The Anderson Store was subsequently purchased by the Village of Ephraim with the help of EHF, and in July of 1967 it reopened as a store and a museum. Restoration of the store was aided greatly by the fact that the Anderson’s never discarded any merchandise – anything that had gone out of style or hadn’t been sold was carefully stored away. As a result, much of the antique clothing and many of the items now on display at the store are “new” – found in the attic in their original boxes. Photographs in the Ephraim Historical Foundation’s archives show that that merchandise and fixtures were replaced in their original locations and the store appears very much as it might have in the days that the Anderson’s were the proprietors.
As an employee of the Ephraim Historical Foundation I am a bit biased, but I find the story of the preservation of these two Ephraim landmarks extremely uplifting and hopeful.
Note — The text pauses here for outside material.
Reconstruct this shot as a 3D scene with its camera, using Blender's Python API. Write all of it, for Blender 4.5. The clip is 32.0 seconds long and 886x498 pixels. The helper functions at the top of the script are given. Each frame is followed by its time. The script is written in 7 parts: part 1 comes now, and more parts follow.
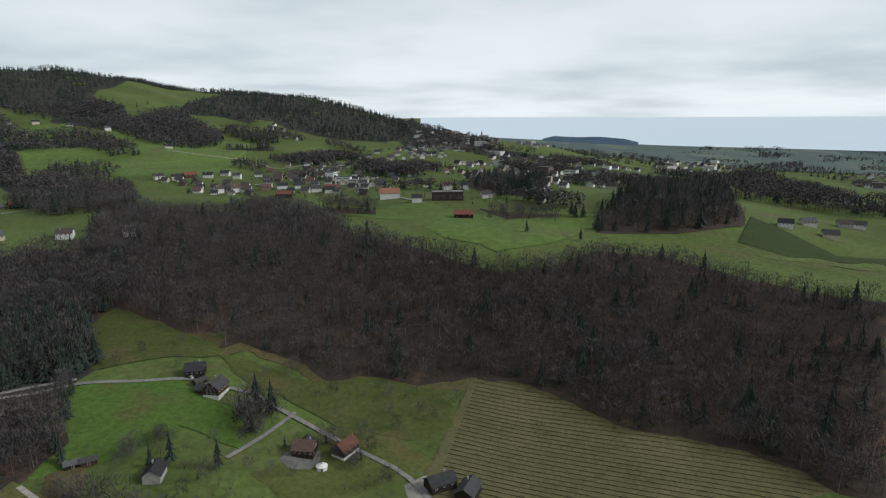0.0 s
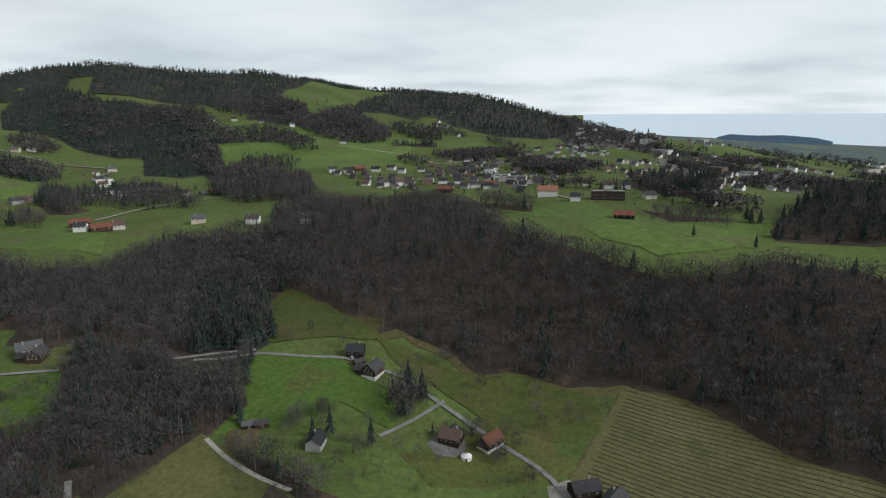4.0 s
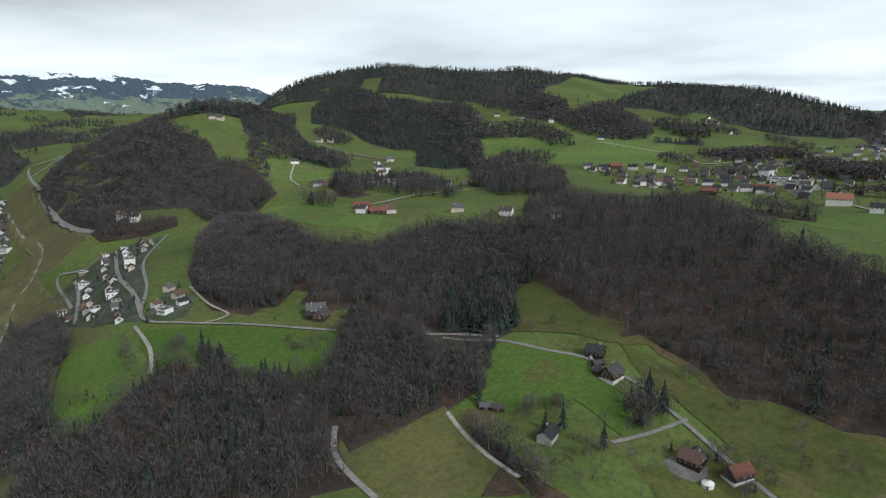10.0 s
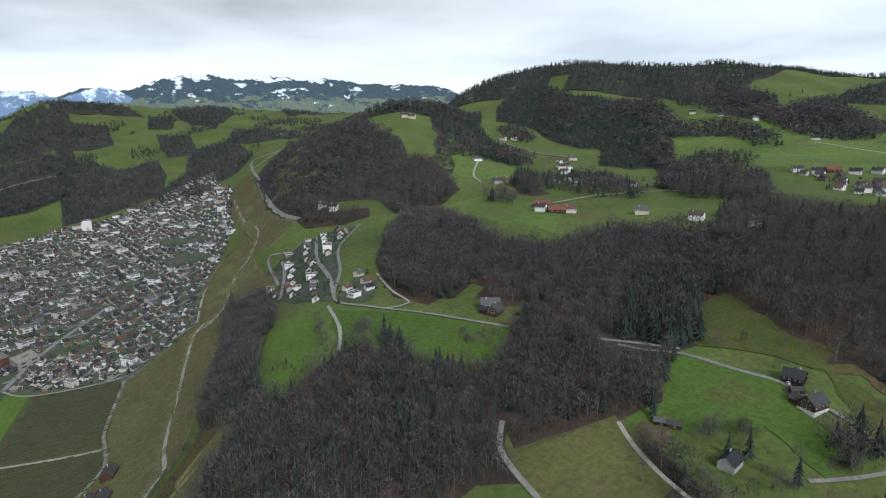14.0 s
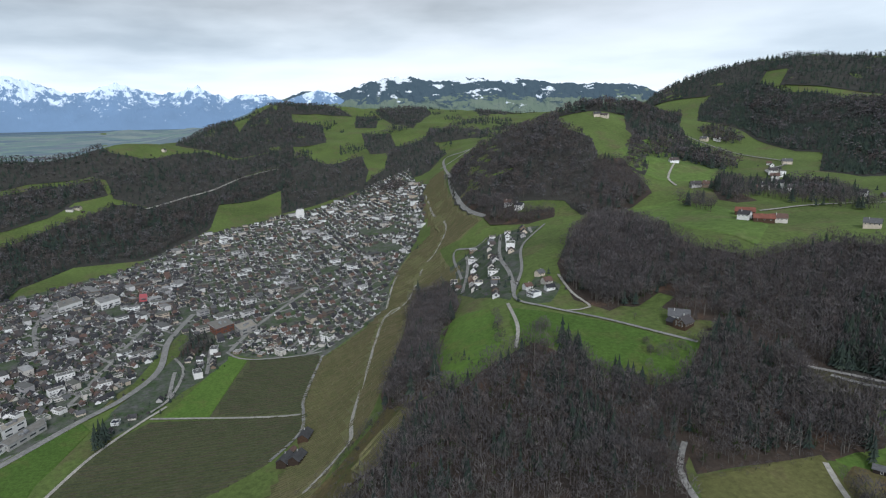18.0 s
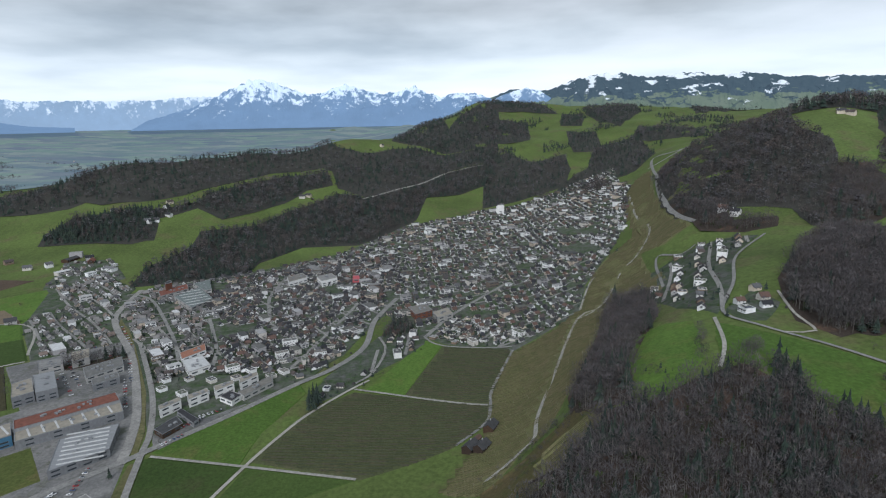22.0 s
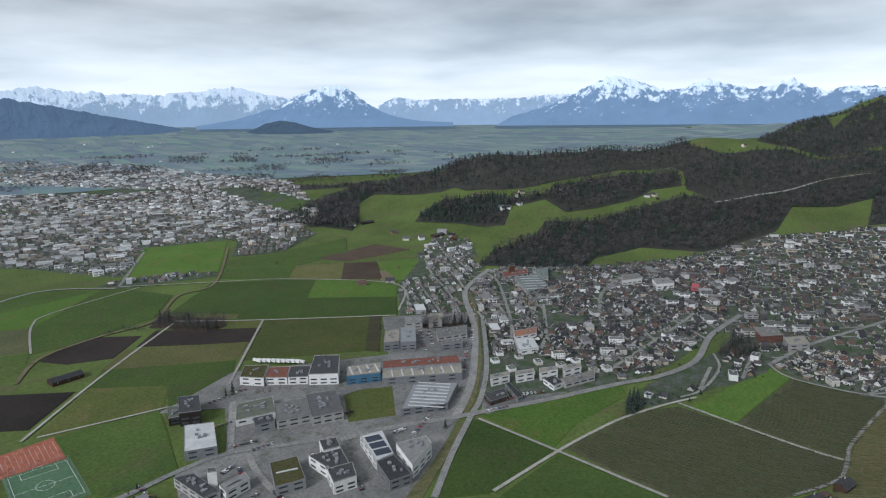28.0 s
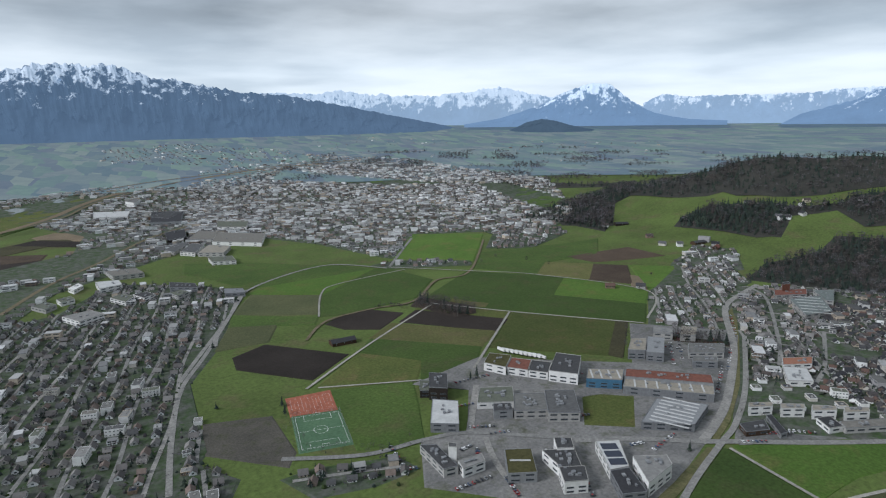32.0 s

I am glad that the village of Ephraim, and Door County in general, is so committed to saving pieces of our past. It is these buildings and landmarks that give our communities character and set them apart from other communities.
The Ephraim Historical Foundation, with support from the Village of Ephraim and the Francis Hardy Center for the Arts, is throwing a party to celebrate the 150th birthdays of the Anderson Dock and the Store – a “Dock Party,” June 12 from 5 – 8:30 pm. The party is free and open to the public, with a small fee for those interested in the picnic supper and the pie and ice-cream social. The party will take place within the Anderson Historic District, with the Anderson Store, Anderson Barn History Center, and the Hardy Gallery open for the evening.